Infatti, nota l’autore, <l’uccisione barbara del deputato e proprio l’enorme eco suscitata in Italia e all’estero […] nonché la profonda influenza avuta sin da subito nell’immaginario popolare, artistico e intellettuale hanno contribuito a relegare la sua azione politica in secondo piano rispetto allo scontro con il fascismo che è stato figlio del suo intenso itinerario politico>. Insomma, si tratta di sottrarre Matteotti all’immaginetta da martirologio per recuperare la sua visione del socialismo riformista. Una prospettiva resa impossibile a causa dell’<influente ruolo nella cultura Italiana esercitato dalla maggioritaria vulgata comunista della storia dell’antifascismo>, che ha finito col <relegarlo in una dimensione astrattamente eroica e di vana resistenza al fascismo>. Per certi versi, dunque, il vero Matteotti sarebbe stato “tradito”.
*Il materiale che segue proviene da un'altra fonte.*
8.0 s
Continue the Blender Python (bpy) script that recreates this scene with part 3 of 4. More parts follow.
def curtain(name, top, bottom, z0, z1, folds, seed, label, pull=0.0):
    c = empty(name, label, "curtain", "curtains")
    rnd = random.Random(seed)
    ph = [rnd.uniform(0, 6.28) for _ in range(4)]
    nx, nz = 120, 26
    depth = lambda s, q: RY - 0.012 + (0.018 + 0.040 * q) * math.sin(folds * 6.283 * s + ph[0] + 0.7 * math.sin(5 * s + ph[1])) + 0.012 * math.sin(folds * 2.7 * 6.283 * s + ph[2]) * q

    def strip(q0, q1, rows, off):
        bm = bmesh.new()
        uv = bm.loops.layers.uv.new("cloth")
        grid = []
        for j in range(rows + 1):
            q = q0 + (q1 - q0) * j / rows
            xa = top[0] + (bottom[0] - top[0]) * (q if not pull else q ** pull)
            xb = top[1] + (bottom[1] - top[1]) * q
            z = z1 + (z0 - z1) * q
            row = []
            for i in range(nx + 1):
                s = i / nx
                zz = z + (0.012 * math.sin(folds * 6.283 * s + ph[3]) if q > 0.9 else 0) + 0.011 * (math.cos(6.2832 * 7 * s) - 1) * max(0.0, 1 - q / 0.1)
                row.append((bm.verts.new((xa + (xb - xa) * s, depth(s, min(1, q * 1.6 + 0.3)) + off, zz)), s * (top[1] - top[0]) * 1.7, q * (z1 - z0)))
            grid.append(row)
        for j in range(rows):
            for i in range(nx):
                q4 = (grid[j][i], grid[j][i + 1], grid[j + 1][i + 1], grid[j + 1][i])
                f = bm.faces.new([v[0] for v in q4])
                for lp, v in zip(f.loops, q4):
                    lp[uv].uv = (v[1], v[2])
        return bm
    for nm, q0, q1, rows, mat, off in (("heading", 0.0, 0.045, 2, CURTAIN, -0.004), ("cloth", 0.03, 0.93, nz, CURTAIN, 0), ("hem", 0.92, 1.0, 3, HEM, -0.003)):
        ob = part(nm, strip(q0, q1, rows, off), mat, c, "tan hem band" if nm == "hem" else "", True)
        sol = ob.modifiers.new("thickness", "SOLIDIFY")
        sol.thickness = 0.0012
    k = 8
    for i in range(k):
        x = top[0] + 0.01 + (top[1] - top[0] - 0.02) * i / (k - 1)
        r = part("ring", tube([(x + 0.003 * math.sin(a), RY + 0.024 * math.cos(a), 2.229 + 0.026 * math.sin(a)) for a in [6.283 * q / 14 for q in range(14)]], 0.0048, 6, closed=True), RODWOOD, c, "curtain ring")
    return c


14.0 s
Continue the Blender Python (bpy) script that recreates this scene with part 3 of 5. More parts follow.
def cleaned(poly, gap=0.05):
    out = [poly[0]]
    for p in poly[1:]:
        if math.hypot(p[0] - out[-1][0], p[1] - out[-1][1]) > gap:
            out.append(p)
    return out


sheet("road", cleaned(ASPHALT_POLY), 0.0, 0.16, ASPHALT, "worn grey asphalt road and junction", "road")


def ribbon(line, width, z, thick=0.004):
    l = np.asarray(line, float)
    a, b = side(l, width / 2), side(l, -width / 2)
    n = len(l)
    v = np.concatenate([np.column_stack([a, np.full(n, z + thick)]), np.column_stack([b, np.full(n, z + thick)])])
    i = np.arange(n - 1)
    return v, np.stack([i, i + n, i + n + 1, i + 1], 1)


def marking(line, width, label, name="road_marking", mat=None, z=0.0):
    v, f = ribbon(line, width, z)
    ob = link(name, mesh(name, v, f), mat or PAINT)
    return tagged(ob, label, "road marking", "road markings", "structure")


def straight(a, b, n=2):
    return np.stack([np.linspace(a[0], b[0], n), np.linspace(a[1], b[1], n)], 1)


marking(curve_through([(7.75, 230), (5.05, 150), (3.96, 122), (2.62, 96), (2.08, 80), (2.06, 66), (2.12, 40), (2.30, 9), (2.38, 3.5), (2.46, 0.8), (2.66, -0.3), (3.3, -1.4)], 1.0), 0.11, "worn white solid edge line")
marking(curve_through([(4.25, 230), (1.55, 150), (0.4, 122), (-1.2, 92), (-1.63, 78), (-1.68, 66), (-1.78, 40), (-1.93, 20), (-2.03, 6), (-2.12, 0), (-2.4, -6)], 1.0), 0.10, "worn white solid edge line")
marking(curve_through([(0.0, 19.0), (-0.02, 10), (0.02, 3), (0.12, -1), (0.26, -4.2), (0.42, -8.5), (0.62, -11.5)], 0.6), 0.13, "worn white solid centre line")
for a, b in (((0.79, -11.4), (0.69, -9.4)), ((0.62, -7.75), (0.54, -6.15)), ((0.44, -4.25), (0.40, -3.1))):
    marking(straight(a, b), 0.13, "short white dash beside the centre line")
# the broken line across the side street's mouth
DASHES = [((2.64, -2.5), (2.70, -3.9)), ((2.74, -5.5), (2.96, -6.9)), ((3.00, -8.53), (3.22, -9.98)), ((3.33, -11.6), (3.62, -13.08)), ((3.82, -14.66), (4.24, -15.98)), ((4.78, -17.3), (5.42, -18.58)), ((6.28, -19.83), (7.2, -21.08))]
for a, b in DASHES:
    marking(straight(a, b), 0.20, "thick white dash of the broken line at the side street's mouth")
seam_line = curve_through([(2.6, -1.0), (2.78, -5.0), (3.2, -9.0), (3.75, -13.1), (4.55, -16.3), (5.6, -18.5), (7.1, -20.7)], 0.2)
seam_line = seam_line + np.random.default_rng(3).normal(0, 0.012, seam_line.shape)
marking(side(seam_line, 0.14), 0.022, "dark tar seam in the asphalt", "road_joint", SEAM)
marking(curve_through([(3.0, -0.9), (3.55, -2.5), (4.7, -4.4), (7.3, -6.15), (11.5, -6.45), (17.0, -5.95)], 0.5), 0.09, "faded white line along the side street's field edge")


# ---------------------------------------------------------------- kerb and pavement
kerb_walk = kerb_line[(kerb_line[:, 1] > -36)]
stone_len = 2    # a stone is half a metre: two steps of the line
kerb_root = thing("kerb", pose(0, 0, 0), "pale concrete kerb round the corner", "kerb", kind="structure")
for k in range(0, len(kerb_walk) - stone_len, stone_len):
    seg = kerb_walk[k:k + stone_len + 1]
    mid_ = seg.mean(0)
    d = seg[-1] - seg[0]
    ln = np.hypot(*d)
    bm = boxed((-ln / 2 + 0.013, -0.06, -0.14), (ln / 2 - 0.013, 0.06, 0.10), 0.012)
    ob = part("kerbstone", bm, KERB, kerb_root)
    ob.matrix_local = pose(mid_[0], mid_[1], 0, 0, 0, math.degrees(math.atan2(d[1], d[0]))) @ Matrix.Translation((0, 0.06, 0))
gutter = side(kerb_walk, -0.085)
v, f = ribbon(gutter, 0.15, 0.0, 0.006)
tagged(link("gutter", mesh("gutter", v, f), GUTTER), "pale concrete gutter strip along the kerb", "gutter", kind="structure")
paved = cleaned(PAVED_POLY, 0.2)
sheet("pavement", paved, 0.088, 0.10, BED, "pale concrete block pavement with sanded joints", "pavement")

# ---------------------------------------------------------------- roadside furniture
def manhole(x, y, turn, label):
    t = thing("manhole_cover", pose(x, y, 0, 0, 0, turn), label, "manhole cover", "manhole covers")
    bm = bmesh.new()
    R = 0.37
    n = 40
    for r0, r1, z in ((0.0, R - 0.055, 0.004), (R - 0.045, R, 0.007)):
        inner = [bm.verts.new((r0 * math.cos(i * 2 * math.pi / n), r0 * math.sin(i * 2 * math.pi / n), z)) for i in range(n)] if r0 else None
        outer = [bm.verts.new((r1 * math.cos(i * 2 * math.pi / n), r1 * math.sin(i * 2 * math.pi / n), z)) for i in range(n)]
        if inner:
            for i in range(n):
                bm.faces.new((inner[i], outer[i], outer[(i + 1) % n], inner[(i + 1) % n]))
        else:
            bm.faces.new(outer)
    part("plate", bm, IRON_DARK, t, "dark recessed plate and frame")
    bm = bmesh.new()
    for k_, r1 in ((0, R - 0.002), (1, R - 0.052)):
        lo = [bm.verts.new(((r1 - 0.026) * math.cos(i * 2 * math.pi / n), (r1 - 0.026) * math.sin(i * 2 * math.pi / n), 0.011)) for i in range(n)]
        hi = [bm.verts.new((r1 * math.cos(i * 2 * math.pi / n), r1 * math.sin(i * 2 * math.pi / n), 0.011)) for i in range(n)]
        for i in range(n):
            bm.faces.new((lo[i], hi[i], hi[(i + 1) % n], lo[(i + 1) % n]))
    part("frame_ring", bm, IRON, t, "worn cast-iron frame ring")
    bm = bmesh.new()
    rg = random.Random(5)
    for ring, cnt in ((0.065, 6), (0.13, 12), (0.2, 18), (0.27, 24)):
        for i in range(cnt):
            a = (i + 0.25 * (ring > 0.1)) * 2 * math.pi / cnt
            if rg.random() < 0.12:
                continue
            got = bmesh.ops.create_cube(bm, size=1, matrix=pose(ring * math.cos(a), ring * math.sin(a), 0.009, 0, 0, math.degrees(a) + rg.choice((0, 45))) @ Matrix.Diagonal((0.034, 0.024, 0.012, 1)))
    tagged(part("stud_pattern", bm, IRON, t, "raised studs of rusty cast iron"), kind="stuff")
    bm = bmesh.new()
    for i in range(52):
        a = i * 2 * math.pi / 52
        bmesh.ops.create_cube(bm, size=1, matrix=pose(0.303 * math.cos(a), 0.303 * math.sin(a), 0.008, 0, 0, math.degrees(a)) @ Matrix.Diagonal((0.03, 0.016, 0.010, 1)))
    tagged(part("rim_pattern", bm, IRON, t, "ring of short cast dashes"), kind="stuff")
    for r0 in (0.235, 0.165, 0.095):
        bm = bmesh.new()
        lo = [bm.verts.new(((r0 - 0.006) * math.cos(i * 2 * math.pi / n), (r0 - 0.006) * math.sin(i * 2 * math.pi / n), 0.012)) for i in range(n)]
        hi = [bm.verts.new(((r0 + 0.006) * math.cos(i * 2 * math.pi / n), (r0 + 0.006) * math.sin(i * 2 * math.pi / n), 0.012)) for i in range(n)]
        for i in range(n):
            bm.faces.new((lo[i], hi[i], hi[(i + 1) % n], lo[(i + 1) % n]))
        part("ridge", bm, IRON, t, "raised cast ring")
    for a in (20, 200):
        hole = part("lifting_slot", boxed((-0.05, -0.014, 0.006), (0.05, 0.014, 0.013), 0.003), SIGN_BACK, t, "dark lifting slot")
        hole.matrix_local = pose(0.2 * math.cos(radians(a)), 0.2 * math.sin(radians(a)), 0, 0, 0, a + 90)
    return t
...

Come approccio è interessante. Ma sono un po’ sconcertato da un paio di annotazioni superficiali, diciamo così. Perché, secondo Grasso, Matteotti sarebbe stato attento <ai nuovi mezzi di diffusione mediatica della propaganda che Mussolini utilizza> e capace di denunciare il <fallimento delle politiche economiche del regime>, oltre che le violenze fasciste.

Matteotti, come si è detto, è stato assassinato il 10 giugno 1924, a poco più di un anno e mezzo dalla marcia su Roma del 28 ottobre 1922 e dal primo governo guidato da Mussolini, nato 3 giorni dopo, sostenuto, oltre che dal Partito Fascista, dai nazionalisti, dal Partito Popolare, da Democrazia Sociale e dal Partito Liberale, con un esponente salandrino e uno giolittiano. Per ora si tratta di una maggioranza parlamentare democratica, come da Statuto.
Di regime si può parlare dopo il discorso mussoliniano del 3 gennaio 1925, derivato proprio dalla crisi innescata dal caso Matteotti.
Il discorso in Parlamento in cui il capo del Governo disse: <assumo (io solo!) la responsabilità (politica! morale! storica!) di tutto quanto è avvenuto. Se le frasi più o meno storpiate bastano per impiccare un uomo, fuori il palo e fuori la corda! Se il Fascismo non è stato che olio di ricino e manganello e non invece una superba passione della migliore gioventù italiana, a me la colpa!> Quel giorno comincia a prendere corpo la dittatura.
E’ certo l’autore che si possa, prima, parlare di politiche economiche fallimentari del “regime”?

Quanto ai nuovi strumenti di propaganda, a che cosa si riferisce? I comizi? I giornali? Altro non c’era. Comizi, giornali, manifesti, volantini non erano prerogative fasciste. Li usavano tutti. Si riferisce forse alla radio? Ma le trasmissioni radiofoniche dell’URI (poi EIAR) cominciano il 27 agosto 1924, con una diffusione modestissima. Ci vorranno anni per la diffusione massiva del nuovo “strumento”, ma certo il povero Matteotti non avrà possibilità di conoscerlo né di comprenderne le potenzialità. Uomo dell’Ottocento le comprese poco anche Mussolini.

Finirò di leggere il saggio, per carità, ma spero di trovare di meglio.